The second half of the program was unexpectedly moving.  The centerpiece of Steven Mark Kohn's American Folk Set (2006) is an arrangement of "The Gallows Tree," in which a man about to be hanged is saved by his beloved.  Kohn's mellow language fit well with "Ten Thousand Miles Away," originally from Carl Sandburg, and "Hell in Texas" amusingly describes the state as created by the Devil himself.  Garland followed this with Lee Hoiby's almost unbearable Last Letter Home, with text taken from Private First Class Jesse Givens, who drowned in Iraq in 2003.  Hoiby's delicacy in setting the soldier's tragic words (only intended to be read in the event of his death) and Garland's straightforward delivery of them, had some in the audience wiping away tears.

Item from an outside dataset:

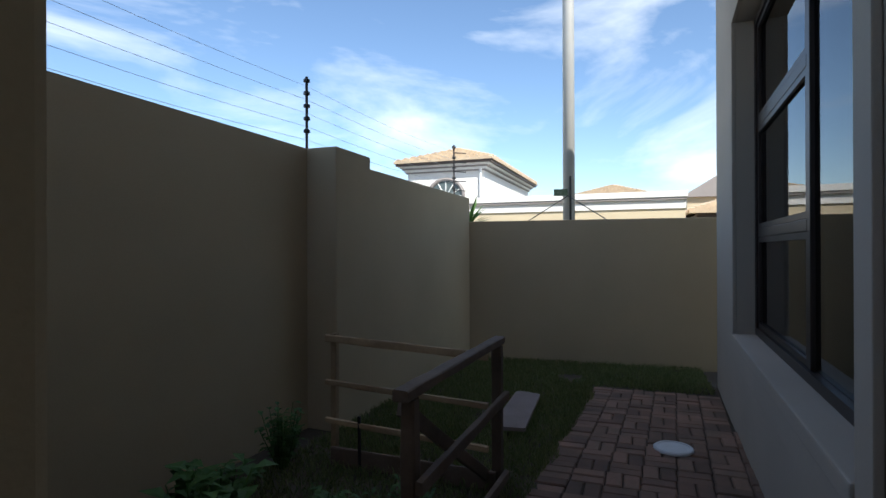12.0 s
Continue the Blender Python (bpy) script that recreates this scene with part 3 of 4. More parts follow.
for k in range(10):
    x = GX0 + 0.011 + (k + 0.5) * SP
    if spear_me is None:
        bm = bmesh.new()
        prism(bm, [(-0.005, 0), (0.005, 0), (0.006, 0.042), (0.018, 0.027), (0.036, 0.030), (0.021, 0.043), (0.009, 0.064), (0.0, 0.125), (-0.009, 0.064), (-0.021, 0.043), (-0.036, 0.030), (-0.018, 0.027), (-0.006, 0.042)], 0.008, pose(0, 0.004, 0, 90))
        lathe(bm, [(0.007, 0), (0.011, 0.006), (0.011, 0.016), (0.007, 0.022)], 10)
        ob = part("spear_point", bm, M_IRON, gate)
        spear_me = ob.data
        bm = bmesh.new()
        sq, rings = [(1, 1), (-1, 1), (-1, -1), (1, -1)], []
        for i in range(49):
            a = max(0, min(i - 4, 40)) / 40 * math.pi * 5
            z = -0.011 - (GR - 0.011 - GZ0 - 0.022) * i / 48
            rings.append([bm.verts.new((0.006 * (p * math.cos(a) - q * math.sin(a)), 0.006 * (p * math.sin(a) + q * math.cos(a)), z)) for p, q in sq])
        for a, b in zip(rings, rings[1:]):
            for i in range(4):
                bm.faces.new((a[i], a[(i + 1) % 4], b[(i + 1) % 4], b[i]))
        ob2 = part("twisted_bar", bm, M_IRON, gate)
        twist_me = ob2.data
    else:
        if k:
            ob = new("spear_point", spear_me)
        ob2 = new("twisted_bar", twist_me)
        ob.parent = ob2.parent = gate
    ob.location, ob2.location = (x, GY, GR + 0.011), (x, GY, GR)
lk = part("lock_box", simple([(GX0 - 0.035, GX0 + 0.075, GY - 0.03, GY + 0.03, GR - 0.02, GR + 0.085)], 0.004), M_IRON, gate)
part("lock_bar", simple([(GX0 - 0.045, GX0 - 0.03, GY - 0.035, GY + 0.035, GR - 0.05, GR + 0.11)], 0.003), M_IRON, gate)
for hz in (0.12, 1.41):
    bm = simple([(1.540, 1.556, GY - 0.02, GY + 0.02, hz - 0.08, hz + 0.08)], 0.002)
    rod(bm, (1.532, GY, hz - 0.075), (1.532, GY, hz - 0.05), 0.012)
    rod(bm, (1.532, GY, hz + 0.05), (1.532, GY, hz + 0.075), 0.012)
    h = part("hinge", bm, M_IRON, gate)
    bm = bmesh.new()
    rod(bm, (GX1, GY, hz + 0.03), (1.512, GY, hz + 0.03), 0.007)
    rod(bm, (1.512, GY, hz + 0.035), (1.512, GY, hz - 0.02), 0.009)
    rod(bm, (1.512, GY, hz - 0.015), (1.545, GY, hz - 0.015), 0.007)
    part("hinge_hook", bm, M_IRON, h)


def net(name, z0, z1, x0, x1, sag, label):
    """A plastic net tied to the gate: strands that sag a little, knotted where they cross."""
    e = empty(name, label, "netting")
    cell = 0.055
    nx, nz = int(round((x1 - x0) / cell)), int(round((z1 - z0) / cell))
    def at(i, j):
        x, z = x0 + (x1 - x0) * i / nx, z0 + (z1 - z0) * j / nz
        return Vector((x + 0.012 * noise.noise(Vector((x * 5, z * 6, 3))), GY + 0.022 + 0.006 * noise.noise(Vector((x * 7, z * 7, 9))),
                       z + sag * noise.noise(Vector((x * 4.3, z * 1.1, 7))) + 0.02 * noise.noise(Vector((x * 3, 0, 4)))))
    for i in range(nx + 1):
        bm = bmesh.new()
        tube(bm, [at(i, j) for j in range(nz + 1)], 0.003, 4)
        for j in range(nz + 1):
            p = at(i, j)
            box(bm, p.x - 0.0045, p.x + 0.0045, p.y - 0.004, p.y + 0.004, p.z - 0.0045, p.z + 0.0045)
        part("upright_strand", bm, M_MESH, e)
    for j in range(nz + 1):
        bm = bmesh.new()
        tube(bm, [at(i, j) for i in range(nx + 1)], 0.003, 4)
        part("cross_strand", bm, M_MESH, e)
    return e


net("plastic_netting", 0.62, 1.06, 0.335, 1.553, 0.012, "black plastic netting tied across the middle of the gate")
net("plastic_netting", -0.10, 0.33, 0.335, 1.53, 0.010, "black plastic netting tied across the foot of the gate")


def wire_post(x, y, z0, z1, n, mat, name="fence_post", label="black electric fence post with ring insulators"):
    p = empty(name, label, "fence post", "electric fence posts")
    bm = bmesh.new()
    rod(bm, (x, y, z0), (x, y, z1), 0.009, 8)
    part("post", bm, mat, p)
    for i in range(n):
        z = z1 - 0.025 - i * (z1 - z0 - 0.06) / n
        bm = bmesh.new()
        lathe(bm, [(0.010, -0.014), (0.021, -0.008), (0.021, 0.008), (0.010, 0.014)], 10, pose(x, y, z))
        rod(bm, (x, y, z), (x + 0.035, y, z), 0.004, 6)
        part("insulator", bm, M_INSUL, p)
    return p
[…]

But it was Tom Cipullo's America 1968 that benefited unexpectedly from recent current events.  Cipullo's texts come from Robert Hayden, the first black poet to serve as a poetry consultant to the Library of Congress.  The raw messages of "The Whipping" and "Those Winter Sundays" ultimately led to the stirring "Frederick Douglas" with its promise of freedom.  I doubt anyone in the audience was listening without contemplating the historic arrival of a certain person who, in January, will become President of the United States.